> **DATA EXTRACT**:
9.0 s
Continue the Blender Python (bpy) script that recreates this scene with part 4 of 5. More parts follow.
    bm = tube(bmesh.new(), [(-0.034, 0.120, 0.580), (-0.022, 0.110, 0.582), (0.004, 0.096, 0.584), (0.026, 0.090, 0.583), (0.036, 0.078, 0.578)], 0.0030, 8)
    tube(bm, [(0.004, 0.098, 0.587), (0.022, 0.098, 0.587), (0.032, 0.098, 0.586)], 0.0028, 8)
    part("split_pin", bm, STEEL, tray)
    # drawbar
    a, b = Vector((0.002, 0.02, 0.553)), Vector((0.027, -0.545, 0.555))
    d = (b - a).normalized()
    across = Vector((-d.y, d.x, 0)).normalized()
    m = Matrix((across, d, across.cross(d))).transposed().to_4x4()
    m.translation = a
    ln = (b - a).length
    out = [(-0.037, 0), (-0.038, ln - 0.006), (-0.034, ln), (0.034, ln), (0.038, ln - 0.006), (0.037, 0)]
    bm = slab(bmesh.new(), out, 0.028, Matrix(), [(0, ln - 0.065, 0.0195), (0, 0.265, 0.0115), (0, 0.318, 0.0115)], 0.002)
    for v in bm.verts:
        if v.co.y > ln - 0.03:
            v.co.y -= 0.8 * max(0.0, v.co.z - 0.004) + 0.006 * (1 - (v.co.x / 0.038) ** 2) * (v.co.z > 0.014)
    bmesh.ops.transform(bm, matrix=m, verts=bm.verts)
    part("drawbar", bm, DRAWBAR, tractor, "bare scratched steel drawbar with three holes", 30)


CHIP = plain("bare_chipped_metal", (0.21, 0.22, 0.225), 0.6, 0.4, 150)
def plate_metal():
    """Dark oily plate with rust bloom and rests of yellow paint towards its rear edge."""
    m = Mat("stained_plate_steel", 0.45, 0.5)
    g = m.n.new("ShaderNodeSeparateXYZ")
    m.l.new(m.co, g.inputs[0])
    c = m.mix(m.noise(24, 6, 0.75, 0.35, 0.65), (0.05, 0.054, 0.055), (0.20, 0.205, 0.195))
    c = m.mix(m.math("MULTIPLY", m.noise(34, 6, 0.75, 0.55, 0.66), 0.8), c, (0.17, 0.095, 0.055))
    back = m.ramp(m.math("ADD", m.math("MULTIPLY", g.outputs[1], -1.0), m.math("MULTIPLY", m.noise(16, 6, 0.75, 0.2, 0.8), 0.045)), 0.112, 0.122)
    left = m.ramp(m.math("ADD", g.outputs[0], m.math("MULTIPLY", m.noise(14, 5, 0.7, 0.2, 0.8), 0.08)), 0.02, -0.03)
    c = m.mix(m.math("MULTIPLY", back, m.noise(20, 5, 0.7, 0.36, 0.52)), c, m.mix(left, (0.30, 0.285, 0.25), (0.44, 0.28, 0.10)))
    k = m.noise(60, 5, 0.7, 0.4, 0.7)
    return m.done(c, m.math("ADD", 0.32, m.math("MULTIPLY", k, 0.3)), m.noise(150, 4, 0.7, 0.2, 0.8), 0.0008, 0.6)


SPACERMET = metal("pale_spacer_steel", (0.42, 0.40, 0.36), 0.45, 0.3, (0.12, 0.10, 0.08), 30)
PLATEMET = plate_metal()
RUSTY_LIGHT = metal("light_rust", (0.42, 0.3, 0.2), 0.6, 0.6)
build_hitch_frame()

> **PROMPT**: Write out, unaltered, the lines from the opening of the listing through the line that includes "scratched steel drawbar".

> **ANSWER FOR THIS EXERCISE**:
9.0 s
Continue the Blender Python (bpy) script that recreates this scene with part 4 of 5. More parts follow.
    bm = tube(bmesh.new(), [(-0.034, 0.120, 0.580), (-0.022, 0.110, 0.582), (0.004, 0.096, 0.584), (0.026, 0.090, 0.583), (0.036, 0.078, 0.578)], 0.0030, 8)
    tube(bm, [(0.004, 0.098, 0.587), (0.022, 0.098, 0.587), (0.032, 0.098, 0.586)], 0.0028, 8)
    part("split_pin", bm, STEEL, tray)
    # drawbar
    a, b = Vector((0.002, 0.02, 0.553)), Vector((0.027, -0.545, 0.555))
    d = (b - a).normalized()
    across = Vector((-d.y, d.x, 0)).normalized()
    m = Matrix((across, d, across.cross(d))).transposed().to_4x4()
    m.translation = a
    ln = (b - a).length
    out = [(-0.037, 0), (-0.038, ln - 0.006), (-0.034, ln), (0.034, ln), (0.038, ln - 0.006), (0.037, 0)]
    bm = slab(bmesh.new(), out, 0.028, Matrix(), [(0, ln - 0.065, 0.0195), (0, 0.265, 0.0115), (0, 0.318, 0.0115)], 0.002)
    for v in bm.verts:
        if v.co.y > ln - 0.03:
            v.co.y -= 0.8 * max(0.0, v.co.z - 0.004) + 0.006 * (1 - (v.co.x / 0.038) ** 2) * (v.co.z > 0.014)
    bmesh.ops.transform(bm, matrix=m, verts=bm.verts)
    part("drawbar", bm, DRAWBAR, tractor, "bare scratched steel drawbar with three holes", 30)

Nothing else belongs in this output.